When I go down to the Red Cross, where the elderly volunteer now knows me by name, one of three things happens. Either I fail the hemoglobin test with an iron count that's just a smidge too low, or I fail the vein check with veins too small and hard to get at, or everything goes great and it's all over quickly and almost painlessly. Today the iron was fine; six weeks out from my 51st birthday I finally seem to be hitting an entirely symptomless menopause, which should help. But they didn't like the look of those veins. They never do, because they're small and hard to get at and go in a funny direction. But it's worse when I fail to drink lots and lots of fluids the day before. We were out of everything but Diet Pepsi at home, and I didn't take advantage of the filtered water at work. I'll do better next week.
NEVER SURRENDER, Joe!
If you type the words Joe Mikulik Tucson into Google, the fourth result is a piece I wrote several years back in the old blog, called When They Were Toros. Joe was a minor league player who drove in the league championship-winning run for the Tucson Toros back in 1991, two years before I became interested in baseball. On his wristbands that night, and again in 1993 when the Toros won their second championship, were the handwritten words "NEVER SURRENDER." I was there to see them that time. I even wrote NEVER SURRENDER on my own wristbands when I dressed as a Toro for Halloween a year or two later. (And this was long before Galaxy Quest!) Joe lasted another year as a player, and eventually became a minor league manager at the single-A level.

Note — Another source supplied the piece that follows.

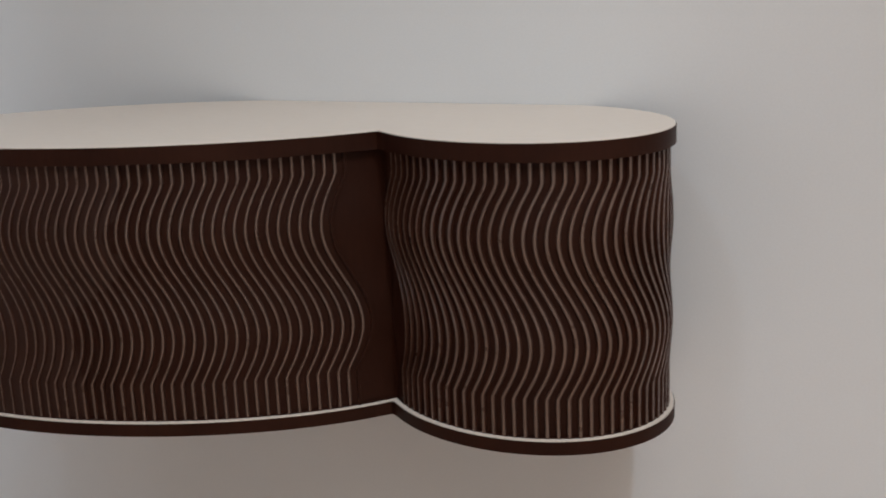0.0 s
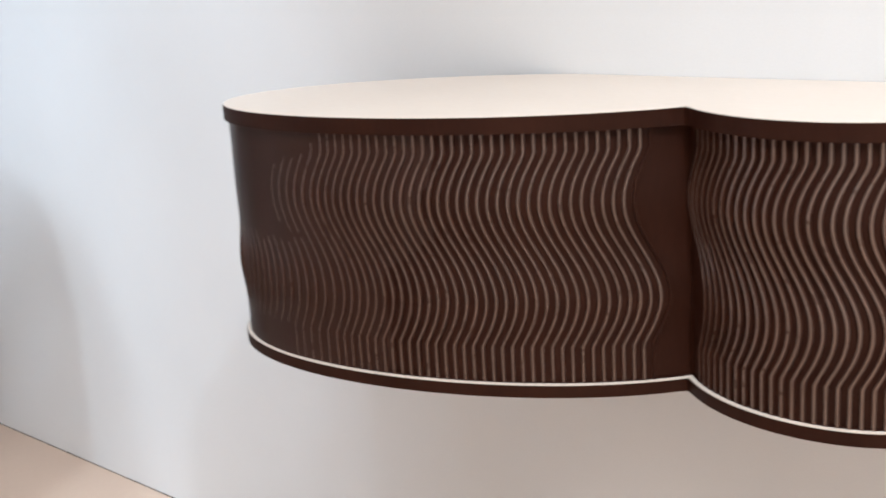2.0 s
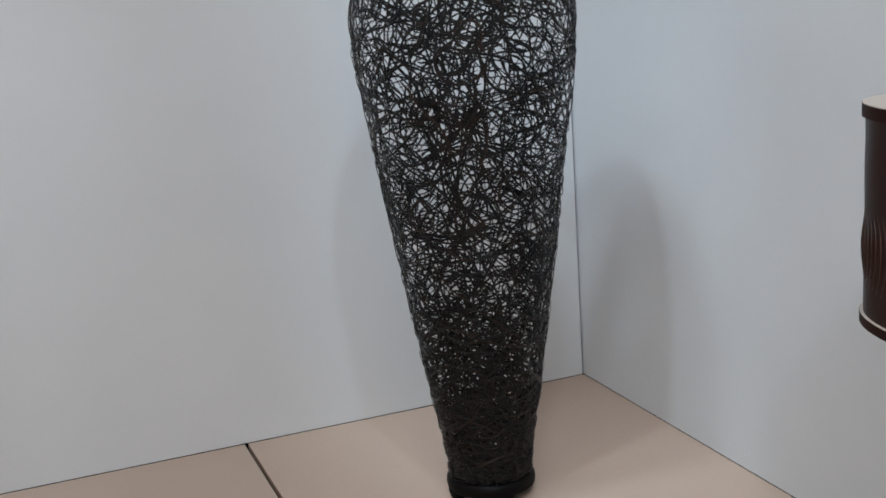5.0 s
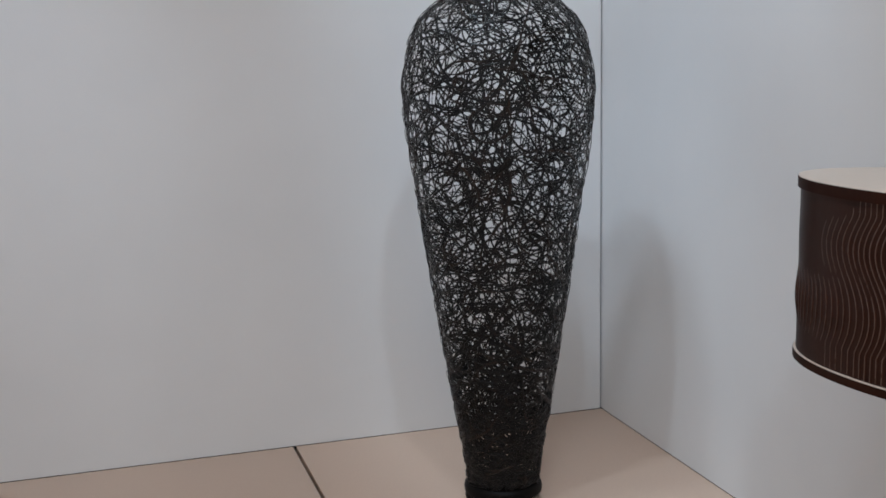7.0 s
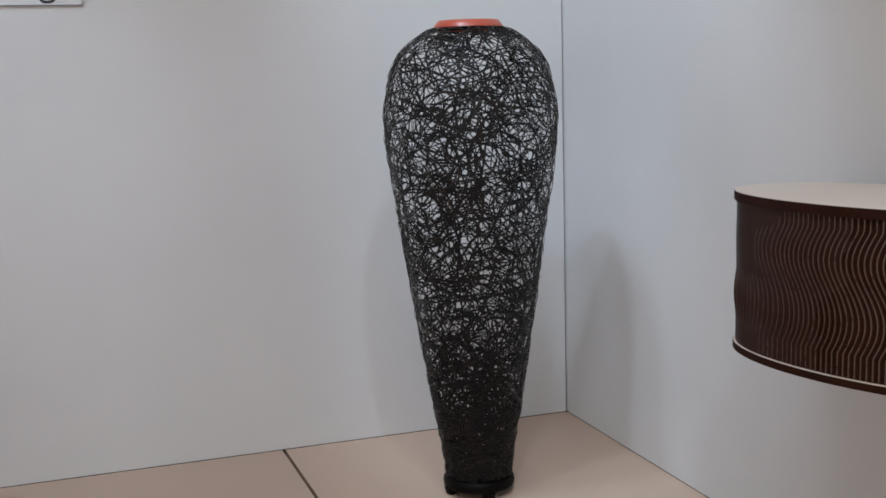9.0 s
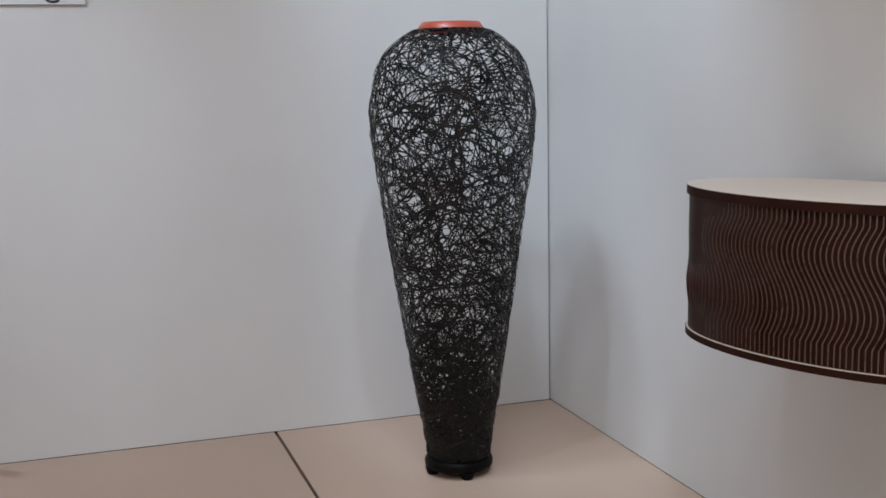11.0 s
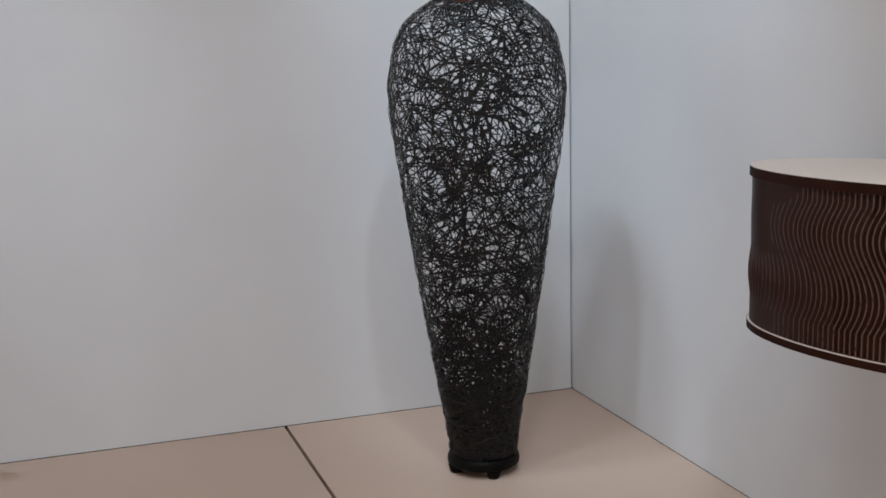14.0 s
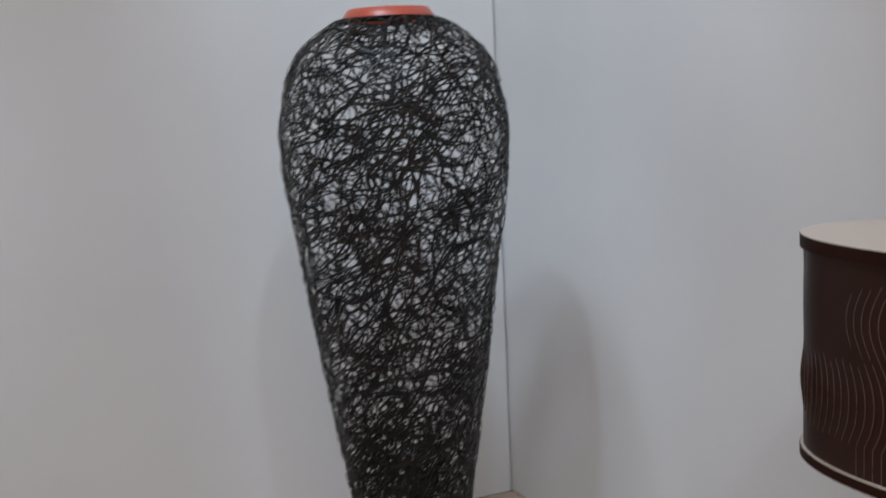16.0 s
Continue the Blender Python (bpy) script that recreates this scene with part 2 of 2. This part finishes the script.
rim = part("rim", lathe(bmesh.new(), [(0.138, 1.882), (0.1345, 1.892), (0.120, 1.912), (0.116, 1.914), (0.111, 1.911), (0.113, 1.882), (0.121, 1.874)], 72, True), RED, vase, "vermilion lacquered rim")
part("collar", lathe(bmesh.new(), [(0.140, 1.8785), (0.144, 1.883), (0.140, 1.887), (0.130, 1.886), (0.124, 1.876), (0.130, 1.872)], 72, True), BASE, vase)
part("base_ring", lathe(bmesh.new(), [(0.02, 0.030), (0.138, 0.030), (0.1455, 0.036), (0.1475, 0.050), (0.1455, 0.062), (0.139, 0.072), (0.132, 0.076), (0.02, 0.076)], 72, True), BASE, vase, "black lacquered base ring")
for k in range(4):
    a = radians(-92 + 90 * k)
    bm = bmesh.new()
    lathe(bm, [(0.001, 0.0), (0.021, 0.0), (0.025, 0.004), (0.028, 0.016), (0.031, 0.028), (0.032, 0.0315), (0.001, 0.0315)], 16)
    foot = part("foot", bm, BASE, vase)
    foot.location = (0.118 * math.cos(a), 0.118 * math.sin(a), 0)


# ---- the wall-hung cabinet ----
TOP, LIP = 1.362, 0.923
LOBES = [((-0.288, -2.692), 0.510, 0.278, 109.8), ((-0.200, -3.297), 0.2030, 0.2515, -15.0)]   # centre, half-axes, turn
NOTCH = Vector((-0.328, -3.110))


def lobe_points(lobe, inset, count):
    (cx, cy), a, b, turn = lobe
    c, s = math.cos(radians(turn)), math.sin(radians(turn))
    a, b = a - inset, b - inset
    out = []
    for k in range(count):
        u, v = a * math.cos(k * math.tau / count), b * math.sin(k * math.tau / count)
        out.append(Vector((cx + u * c - v * s, cy + u * s + v * c)))
    return out


def inside(p, lobe, inset):
    (cx, cy), a, b, turn = lobe
    c, s = math.cos(radians(turn)), math.sin(radians(turn))
    x, y = p.x - cx, p.y - cy
    return ((x * c + y * s) / (a - inset)) ** 2 + ((-x * s + y * c) / (b - inset)) ** 2 < 1


def lobe_arc(index, inset, count=720):
    """The stretch of one lobe's outline that lies outside the other lobe, from the front notch round to the back."""
    pts = lobe_points(LOBES[index], inset, count)
    keep = [not inside(p, LOBES[1 - index], inset) for p in pts]
    start = next(k for k in range(count) if keep[k] and not keep[k - 1])
    arc = []
    for k in range(count):
        if not keep[(start + k) % count]:
            break
        arc.append(pts[(start + k) % count])
    if (arc[0] - NOTCH).length > (arc[-1] - NOTCH).length:
        arc.reverse()
    return arc


def outline(inset, every=6):
    """Closed plan of the cabinet: both lobes, with a straight back across the rear hollow."""
    left, right = lobe_arc(0, inset), lobe_arc(1, inset)
    left = left[:max(range(len(left)), key=lambda k: left[k].x) + 1]
    right = right[:max(range(len(right)), key=lambda k: right[k].x) + 1]
    plan = left[::every] + [left[-1]] + [right[-1]] + right[::-1][every::every]
    return [Vector((min(p.x, -0.001), p.y)) for p in plan]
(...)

So Joe's a local hero, but basically small potatoes, right? That's why I was surprised tonight to see that he had an article on Wikipedia. When I clicked over to check it out, I was shocked and stunned. Apparently he had a major tantrum back in 2006 with a substitute umpire, which was shown on all the sports shows. It earned him a fine and a suspension. That was the entire substance of the article. It mentioned how long he had been managing the Asheville Tourists, but didn't bother with his full first name, when he was born, when he was drafted by the Astros, his 11-year minor league career or his pennant-winning hit. Heck, it didn't even mention that he ever played baseball! Of course I couldn't let that stand, so I added the basic stats and the stuff about the 1991 season, still fondly remembered as the greatest moment in Tucson baseball history. Never surrender, Joe! Not even to having a crappy attack article on Wikipedia!
Goodness, look at the time! Rants over!
Karen
3 comments:
"Symptomless menopause."
Pardon me while I have a minor jealously fit. ;-)
So are you going to The Leap Back?
Thanks for playing along on the Photo of the month Karen. I didn't have you on the list at first -- I didn't think you had played from the way your comment sounded -- and then I stopped by to check out your entry and found out you DID play along afterall! I've added you to the list, better late than never!
I loved the picture of the sunset; beautiful!